Reaffirming the physical presence as a sine qua non for a Service PE, the High Court observed that the OECD Interim Report itself concedes that the ‘virtual’ nexus is a proposal under discussion, and not a consensus-based recommendation. Therefore, in the absence of specific amendments to the text of DTAAs, the concept of a ‘Virtual Service PE’ remains legally vulnerable to challenges.

Conclusion

The decision of the Delhi High Court reinforces a clear principle: while business delivery models are evolving toward virtual platforms, the legal framework for Service PE remains grounded in physical presence. For non-residents, this ruling provides strong judicial support for offshore-only delivery models without creating a PE in India, provided personnel do not physically enter India.

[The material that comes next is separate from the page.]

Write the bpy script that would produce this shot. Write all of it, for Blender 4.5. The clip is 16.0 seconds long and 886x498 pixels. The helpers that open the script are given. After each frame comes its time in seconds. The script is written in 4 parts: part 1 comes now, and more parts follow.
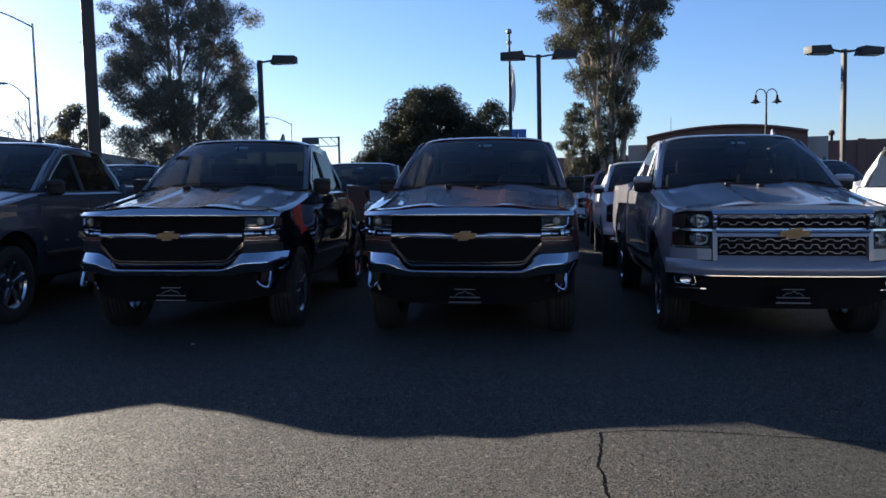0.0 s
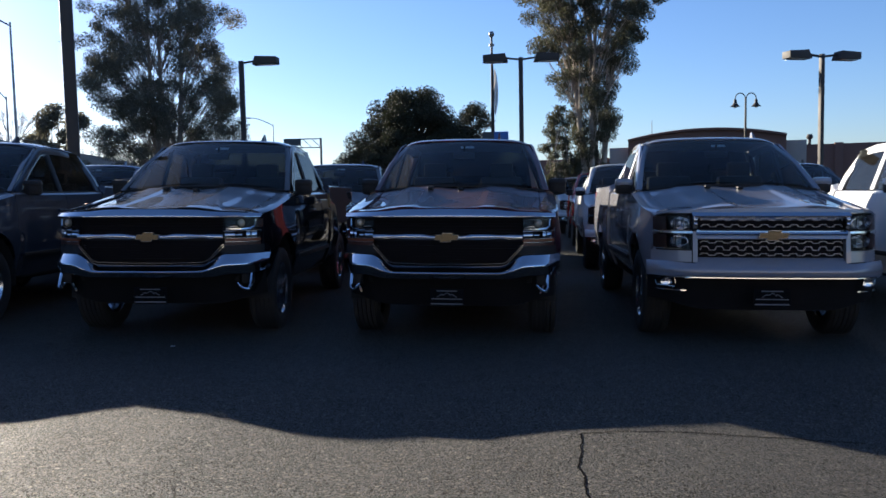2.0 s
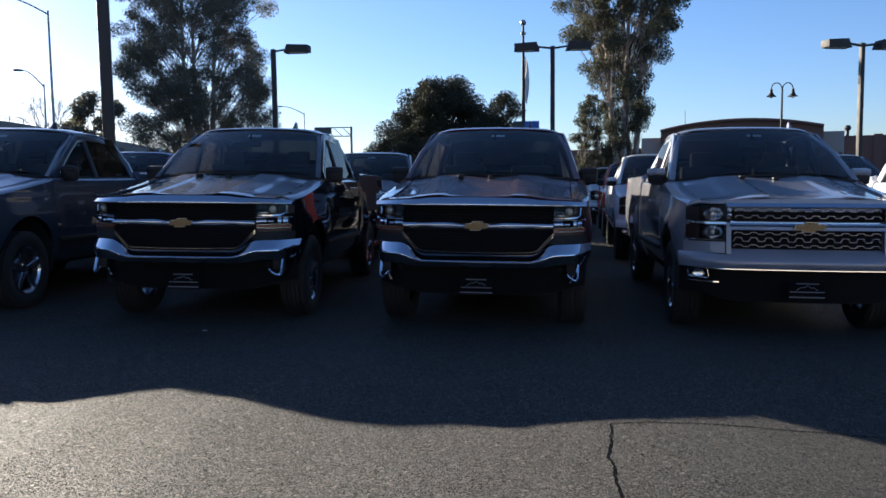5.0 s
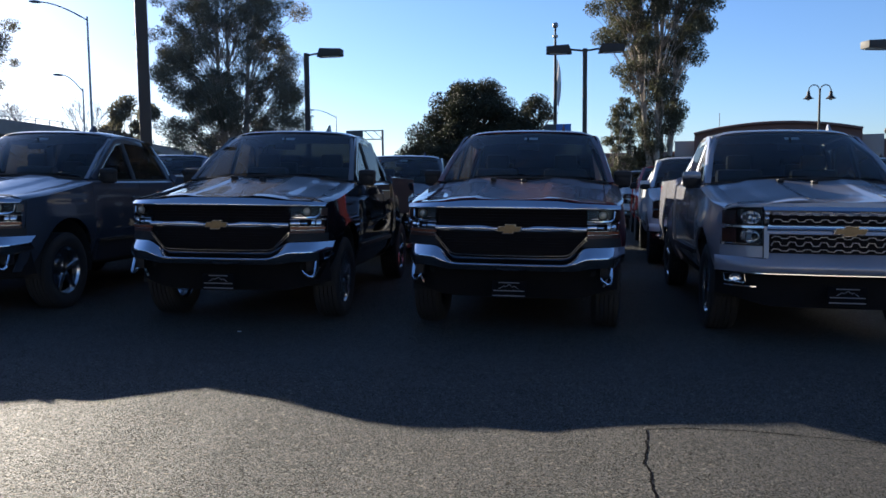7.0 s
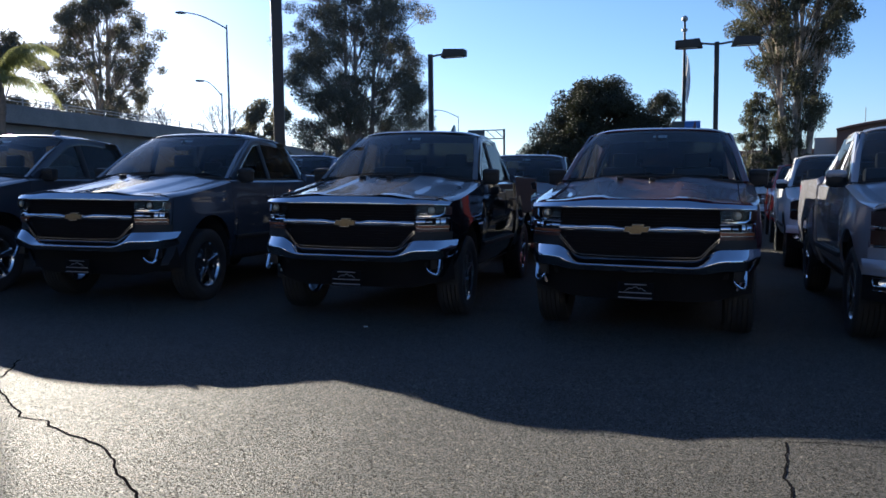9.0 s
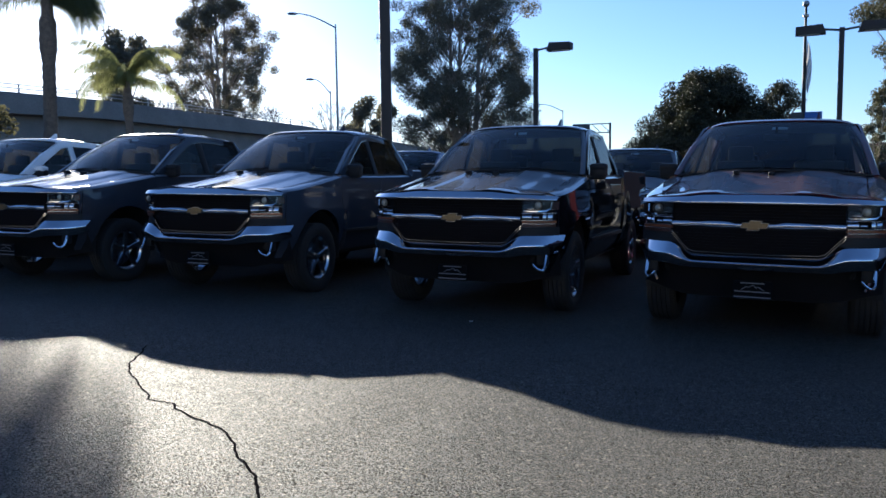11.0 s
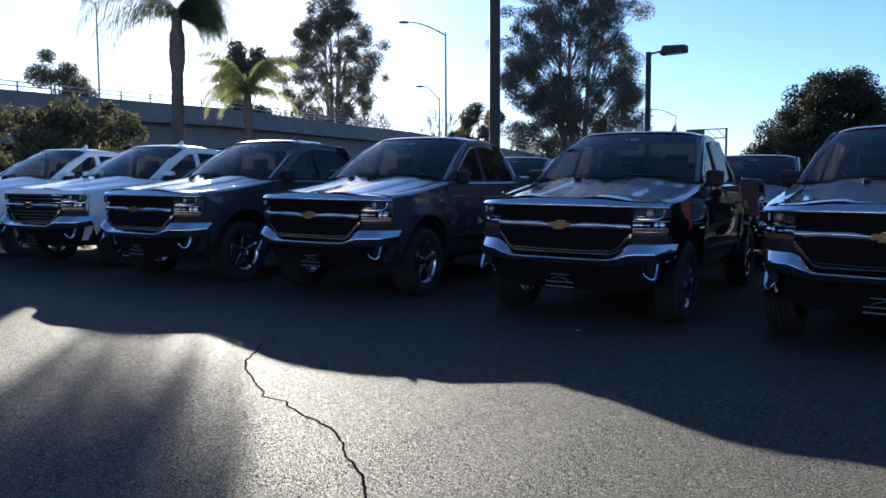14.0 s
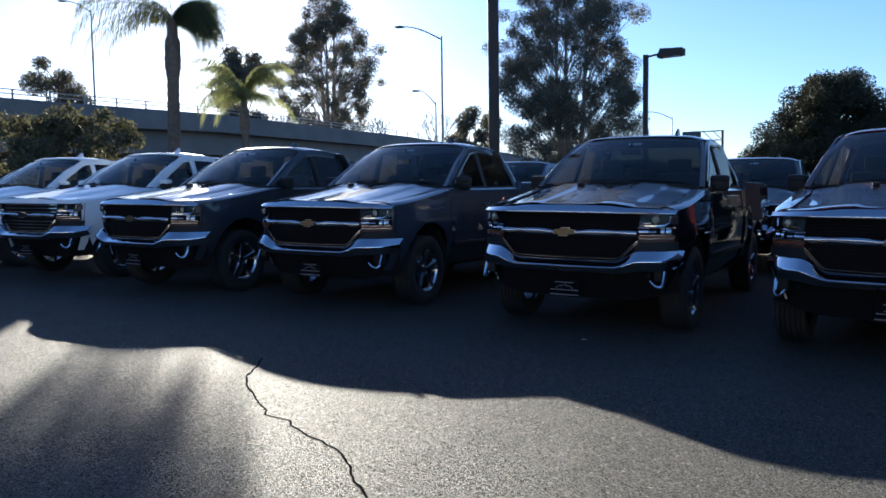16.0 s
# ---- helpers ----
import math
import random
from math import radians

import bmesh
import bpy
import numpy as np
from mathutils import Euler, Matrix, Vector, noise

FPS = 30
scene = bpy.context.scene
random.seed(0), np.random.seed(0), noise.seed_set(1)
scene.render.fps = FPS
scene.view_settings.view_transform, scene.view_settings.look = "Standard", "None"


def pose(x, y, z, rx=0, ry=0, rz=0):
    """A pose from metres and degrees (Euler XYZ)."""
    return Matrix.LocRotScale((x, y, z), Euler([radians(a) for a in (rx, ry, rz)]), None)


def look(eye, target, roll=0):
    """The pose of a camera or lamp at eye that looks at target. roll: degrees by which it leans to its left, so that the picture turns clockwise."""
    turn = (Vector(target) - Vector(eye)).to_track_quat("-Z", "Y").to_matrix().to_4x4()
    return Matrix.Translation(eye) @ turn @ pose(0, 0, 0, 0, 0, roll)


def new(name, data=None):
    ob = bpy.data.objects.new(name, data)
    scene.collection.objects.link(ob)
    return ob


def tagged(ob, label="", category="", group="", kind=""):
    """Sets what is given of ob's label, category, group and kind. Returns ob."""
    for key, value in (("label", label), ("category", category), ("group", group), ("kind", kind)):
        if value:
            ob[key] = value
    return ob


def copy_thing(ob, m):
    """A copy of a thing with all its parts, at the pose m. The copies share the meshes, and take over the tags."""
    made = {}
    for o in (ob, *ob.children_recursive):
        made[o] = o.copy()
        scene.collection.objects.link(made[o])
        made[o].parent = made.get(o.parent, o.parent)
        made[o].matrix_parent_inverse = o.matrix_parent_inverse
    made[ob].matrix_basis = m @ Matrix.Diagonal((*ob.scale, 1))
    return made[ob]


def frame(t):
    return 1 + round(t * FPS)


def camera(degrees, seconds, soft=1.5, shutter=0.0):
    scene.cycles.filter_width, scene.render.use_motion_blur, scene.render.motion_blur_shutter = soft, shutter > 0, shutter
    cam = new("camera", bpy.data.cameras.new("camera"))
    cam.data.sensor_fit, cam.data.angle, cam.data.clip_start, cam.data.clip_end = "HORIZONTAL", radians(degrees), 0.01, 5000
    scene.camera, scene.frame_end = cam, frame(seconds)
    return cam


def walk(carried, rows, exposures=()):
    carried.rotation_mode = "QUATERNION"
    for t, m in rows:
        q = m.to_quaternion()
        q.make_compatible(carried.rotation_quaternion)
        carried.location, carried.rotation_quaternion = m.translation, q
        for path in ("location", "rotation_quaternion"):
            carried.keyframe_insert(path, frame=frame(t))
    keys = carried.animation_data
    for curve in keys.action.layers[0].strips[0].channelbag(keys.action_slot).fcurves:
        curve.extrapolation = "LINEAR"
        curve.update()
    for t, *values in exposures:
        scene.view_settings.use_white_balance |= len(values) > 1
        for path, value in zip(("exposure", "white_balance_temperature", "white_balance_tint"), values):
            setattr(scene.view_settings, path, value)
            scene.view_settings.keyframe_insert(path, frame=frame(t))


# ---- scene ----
from mathutils.bvhtree import BVHTree
cam = camera(59.54, 16.0, soft=1.6)
PATH = [
    (0, pose(0.000, -0.000, 1.062, 85.756, 1.348, -0.100)),
    (0.5, pose(0.004, 0.000, 1.061, 85.782, 1.318, -0.333)),
    (1, pose(0.005, 0.001, 1.058, 85.941, 1.191, -0.783)),
    (1.5, pose(0.006, 0.001, 1.059, 85.867, 1.162, -1.281)),
    (2, pose(0.002, 0.005, 1.058, 85.876, 1.159, -1.404)),
    (2.5, pose(0.001, 0.005, 1.055, 85.850, 1.173, -1.164)),
    (3, pose(-0.002, 0.003, 1.052, 85.625, 1.068, -0.644)),
    (3.5, pose(-0.002, 0.007, 1.051, 85.471, 0.888, -0.482)),
    (4, pose(0.002, 0.007, 1.047, 84.997, 0.699, -0.216)),
    (6.5, pose(-0.024, 0.017, 1.047, 85.400, 0.841, 2.518)),
    (7, pose(-0.027, 0.015, 1.045, 85.389, 0.604, 3.022)),
    (7.5, pose(-0.043, 0.013, 1.047, 85.458, 0.359, 4.197)),
    (8, pose(-0.061, 0.011, 1.048, 85.724, 0.569, 7.232)),
    (8.5, pose(-0.059, 0.008, 1.051, 85.689, 0.451, 10.174)),
    (9, pose(-0.060, 0.010, 1.045, 85.427, 0.586, 11.900)),
    (9.5, pose(-0.064, 0.009, 1.043, 85.324, 0.544, 13.865)),
    (10, pose(-0.076, 0.008, 1.043, 85.144, 0.617, 15.993)),
    (12.5, pose(-0.101, 0.014, 1.047, 85.624, 0.421, 23.525)),
    (13, pose(-0.101, 0.011, 1.048, 85.622, 0.316, 24.854)),
    (13.5, pose(-0.106, 0.008, 1.049, 85.437, 0.337, 26.175)),
    (14, pose(-0.108, 0.010, 1.048, 85.654, 0.310, 27.325)),
    (14.5, pose(-0.116, 0.010, 1.053, 85.762, 0.159, 27.973)),
    (15, pose(-0.141, 0.038, 1.061, 85.826, 0.539, 28.205)),
    (15.5, pose(-0.181, 0.069, 1.073, 85.905, 0.773, 27.706)),
    (16, pose(-0.211, 0.100, 1.081, 85.947, 0.785, 27.075)),
]
walk(cam, PATH, [(0.0, 1.64, 5330, 21), (7.0, 1.68, 5280, 20), (9.5, 1.70, 5180, 19), (12.5, 1.78, 5080, 17), (16.0, 1.78, 5080, 17)])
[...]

However, the judgment does not eliminate all risks. India’s domestic Significant Economic Presence provisions and global trends, such as 2025 Update to the OECD Model Tax Convention and potential DTAA renegotiations, signal an eventual shift toward digital nexus rules. Until such changes are implemented, businesses can confidently rely on current treaty interpretations that require actual physical presence for Service PE, while simultaneously planning for SEP compliance and monitoring future developments in international tax policy.

[The authors are Partner, Associate Partner and Senior Associate, respectively, in Direct Tax practice at Lakshmikumaran & Sridharan Attorneys]

 

[1] CIT v. Visakhapatnam Port Trust [[1983] 144 ITR 146 (Andhra Pradesh High Court)]; Approved by the Supreme Court in [2003] 263 ITR 706 (SC).

[2] Section 90(2) of the Act.

[3] [2017] 399 ITR 34 (SC).

[4] E-Funds IT Solution Inc. (supra).

[5] Defines to mean services provided on the Internet or digital or other electronic network requiring minimal human involvement from the service provider.

[6] Expands the Indian domestic definition of nexus for business income.

[7] Memorandum explaining the provision in the Finance Bill, 2018.

[8] [2025] 181 taxmann.com 254 (Delhi).

[9] Earlier decisions being Clifford Chance Pte Ltd. v. ACIT [[2024] 160 taxmann.com 424 (Delhi-Trib)]; ABB FZ-LLC v. Dy. CIT [[2017] 166 ITD 329 (Bengaluru-Trib)].